Quelle est pour toi l’image, le détail, le symbole, le lieu qui évoque ton séjour à la Chartreuse et pourquoi ?

La quiétude, la tranquillité, la sérénité, la paix. J’étais vraiment calme et sereine là-bas. Le lieu qui évoquerait la Chartreuse serait la cellule que j’ai eue, une des trois cellules en fait, puisque j’en ai eu deux ou trois différentes. Celle que je retiens est la L je crois, la cellule L. Je m’y suis sentie particulièrement bien. Dans les autres aussi, mais surtout dans celle-là. Je suis beaucoup restée dedans. Je sais que d’autres résidents passent du temps à se balader dans le village, ou dans la Chartreuse, à la visiter, etc. C’est un lieu magnifique, les jardins sont magnifiques, mais moi je me sentais tellement bien là, tellement en plein calme, en pleine quiétude, paix et sérénité. Je ne suis pas bouddhiste, mais j’ai aimé ce calme. Dès que j’ai pu je me suis mise au jardin, sous l’arbre. Il y avait une grande table en bois et j’ai sorti mon ordinateur – j’ai travaillé là et j’étais bien.

 

Quel était le projet que tu présentais pour pouvoir résider à la Chartreuse ?

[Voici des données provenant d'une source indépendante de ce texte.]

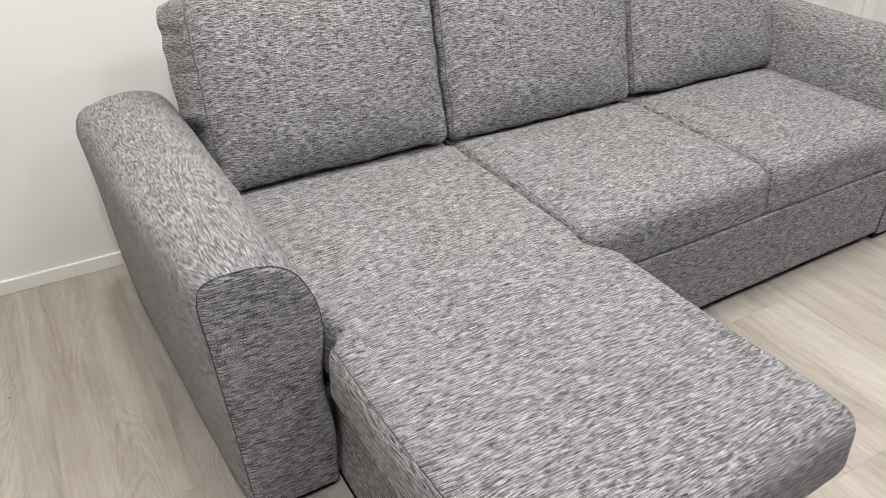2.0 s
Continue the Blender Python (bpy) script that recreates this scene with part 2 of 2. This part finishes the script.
def soft_box(lo, hi, r, n, shape=None, r_low=None):
    """A box with rounded edges, given its form by shape(points). Its weave runs along x, but along y on the ends."""
    axes = [axis_points(lo[i], hi[i], r, n[i]) for i in range(3)]
    size = [len(a) for a in axes]
    index, raw = {}, []

    def vertex(i, j, k):
        if (i, j, k) not in index:
            index[i, j, k] = len(raw)
            raw.append((axes[0][i], axes[1][j], axes[2][k]))
        return index[i, j, k]

    faces = []
    for ax in range(3):
        u, v = (ax + 1) % 3, (ax + 2) % 3
        for side in (0, size[ax] - 1):
            for a in range(size[u] - 1):
                for b in range(size[v] - 1):
                    quad = []
                    for da, db in ((0, 0), (1, 0), (1, 1), (0, 1)):
                        c = [0, 0, 0]
                        c[ax], c[u], c[v] = side, a + da, b + db
                        quad.append(vertex(*c))
                    faces.append(quad if side else quad[::-1])
    base = rounded(np.array(raw), lo, hi, r, r_low)
    pts = shape(base) if shape else base
    bm = bmesh.new()
    verts = [bm.verts.new(p) for p in pts]
    layer = bm.loops.layers.uv.new("weave")
    for quad in faces:
        try:
            f = bm.faces.new([verts[i] for i in quad])
        except ValueError:
            continue
        f.smooth = True
        f.normal_update()
        side = abs(f.normal.x) > 0.75
        for loop, i in zip(f.loops, quad):
            x, y, z = base[i]
            loop[layer].uv = (y + 3.1, z + 0.7) if side else (x, y + z)
    return bm


def tube(points, r, closed=False, sides=6):
    """A thin round cord along points."""
    pts = [Vector(p) for p in points]
    bm = bmesh.new()
    rings = []
    count = len(pts)
    for i, p in enumerate(pts):
        ahead = pts[(i + 1) % count] if closed or i < count - 1 else p
        behind = pts[i - 1] if closed or i > 0 else p
        way = (ahead - behind).normalized()
        across = way.orthogonal().normalized() if abs(way.z) > 0.9 else way.cross(Vector((0, 0, 1))).normalized()
        up = across.cross(way).normalized()
        rings.append([bm.verts.new(p + r * (math.cos(a) * across + math.sin(a) * up)) for a in [2 * math.pi * s / sides for s in range(sides)]])
    for i in range(count if closed else count - 1):
        one, two = rings[i], rings[(i + 1) % count]
        for s in range(sides):
            f = bm.faces.new((one[s], one[(s + 1) % sides], two[(s + 1) % sides], two[s]))
            f.smooth = True
    bmesh.ops.recalc_face_normals(bm, faces=bm.faces)
    return bm


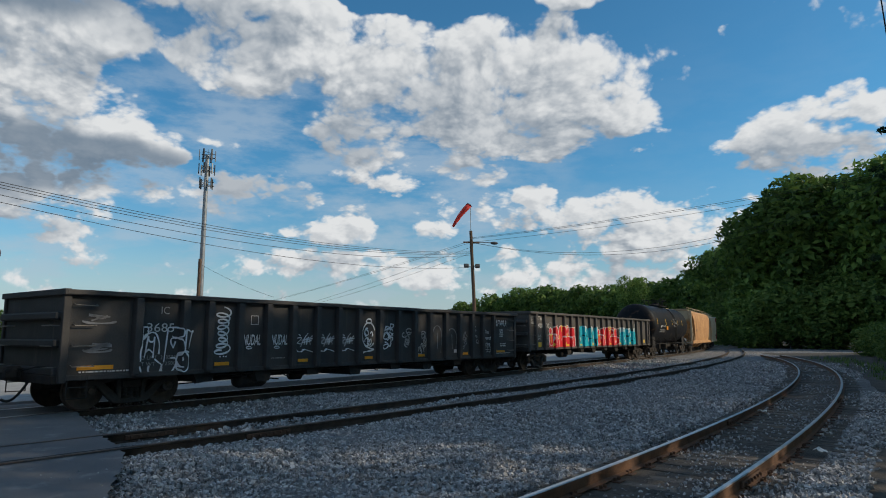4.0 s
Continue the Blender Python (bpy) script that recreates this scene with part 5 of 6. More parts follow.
def hopper(length, half, paintwork, label, seed):
    car = tagged(new("hopper_car"), label, "hopper car", "cars of the freight train")
    e = length / 2
    part("body", loft([(1.0, 1.47, -e + 2.0, e - 2.0), (1.5, 1.53, -e + 1.75, e - 1.75), (2.4, 1.57, -e + 1.25, e - 1.25), (3.2, 1.54, -e + 0.85, e - 0.85), (3.7, 1.42, -e + 0.55, e - 0.55), (3.95, 1.15, -e + 0.3, e - 0.3)], 24), paintwork, car, "curved hopper side", smooth=False)
    part("roof", loft([(3.94, 1.18, -e + 0.15, e - 0.15), (4.02, 0.95, -e + 0.15, e - 0.15), (4.06, 0.4, -e + 0.15, e - 0.15)], 3), HOPPER_PALE, car)
    for s in (-1, 1):
        make_truck(car, s * half)
        coupler(car, s * (e + 0.1), s)
        part("end_sill", slab(min(s * (e - 0.25), s * (e + 0.08)), max(s * (e - 0.25), s * (e + 0.08)), -1.5, 1.5, 0.78, 1.02, bevel=0.02), HOPPER_PALE, car)
        part("slope_sheet", prism([(s * (e - 0.35), 3.9), (s * (e - 0.42), 3.9), (s * (e - 2.3), 1.1), (s * (e - 2.2), 1.1)], -1.4, 1.4), HOPPER_PALE, car, "sloped end sheet")
        part("end_panel", slab(min(s * (e - 0.25), s * (e - 0.30)), max(s * (e - 0.25), s * (e - 0.30)), -1.25, 1.25, 3.1, 3.92), HOPPER_PALE, car)
        for t in (-1, 1):
            part("corner_post", slab(min(s * (e - 0.12), s * (e - 0.28)), max(s * (e - 0.12), s * (e - 0.28)), min(t * 1.30, t * 1.46), max(t * 1.30, t * 1.46), 0.9, 3.95, bevel=0.01), HOPPER_PALE, car)
            part("brace", rod([(s * (e - 0.25), t * 1.36, 3.0), (s * (e - 0.9), t * 1.40, 1.9), (s * (e - 1.9), t * 1.42, 1.0)], 0.05, 6), HOPPER_PALE, car)
            for i in range(8):
                z = 1.1 + i * 0.36
                part("rung", tube(bmesh.new(), (s * (e - 0.16), t * 1.48, z), (s * (e - 0.16), t * 1.05, z), 0.014, sides=6), HOPPER_PALE, car)
        bm = bmesh.new()
        tube(bm, (s * (e - 0.1), -1.2, 4.05), (s * (e - 0.1), 1.2, 4.05), 0.03)
        part("roof_rail", bm, HOPPER_PALE, car)
    for t in (-1, 1):
        part("side_sill", slab(-e, e, min(t * 1.44, t * 1.56), max(t * 1.44, t * 1.56), 0.82, 1.10, bevel=0.015), paintwork, car)
        part("roof_rail", rod([(-e + 0.2, t * 1.05, 4.22), (e - 0.2, t * 1.05, 4.22)], 0.022), HOPPER_PALE, car)
        for x in np.linspace(-e + 0.4, e - 0.4, 11):
            part("rail_post", rod([(float(x), t * 1.05, 3.95), (float(x), t * 1.05, 4.22)], 0.018, 6), HOPPER_PALE, car)
    for x in (-e * 0.5, 0, e * 0.5):
        bm = loft([(0.32, 0.5, -0.35, 0.35), (1.05, 1.3, -1.5, 1.5)], 3)
        part("hopper_bay", bm, paintwork, car, m=pose(x, 0, 0))
        part("outlet_gate", slab(x - 0.4, x + 0.4, -0.6, 0.6, 0.24, 0.34, bevel=0.01), UNDER, car)
    for x in np.linspace(-e * 0.7, e * 0.7, 6):
        part("hatch", lathe([(0.40, 0), (0.42, 0.05), (0.3, 0.10), (0.02, 0.11)], 16), HOPPER_PALE, car, m=pose(float(x), 0, 4.06))
    return car


hopper_a = hopper(14.9, 5.8, HOPPER_TAN, "tan covered hopper car streaked with orange rust", 1)
hopper_b = hopper(14.2, 5.5, HOPPER_PALE, "faded pale covered hopper car with rust streaks", 2)
words(hopper_a, "OCCX", -5.2, 2.45, 0.26, BROWN_STEEL, -1.585, width=0.7)
bars(hopper_a, -5.2, 1.98, 0.7, 0.2, 1, BROWN_STEEL, -1.585, 3)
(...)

Oui il faut proposer un projet, j’en ai proposé un, mais j’ai fini par écrire deux pièces. Ce n’était pas prévu. C’était un accident de parcours que j’en fasse deux. À la base j’avais prévu d’écrire un spectacle qui s’appelait Sortie de secours. J’avais écrit une dizaine de pages. Je voulais travailler sur des héros un peu ridicules, qui n’arrivent pas à s’en sortir dans ce monde-ci. Des gens de ma génération qui ont du mal à se débrouiller avec la génération d’avant, et le fait d’être issu de cette dernière, qui a un peu tout fait avant eux. Mais cela dit, ce n’est pas ça que j’ai écrit. C’est ce que je me souviens avoir proposé comme projet pour ma résidence. Il y a quelque chose qui est resté de ça, mais ce n’est pas ça que j’ai écrit.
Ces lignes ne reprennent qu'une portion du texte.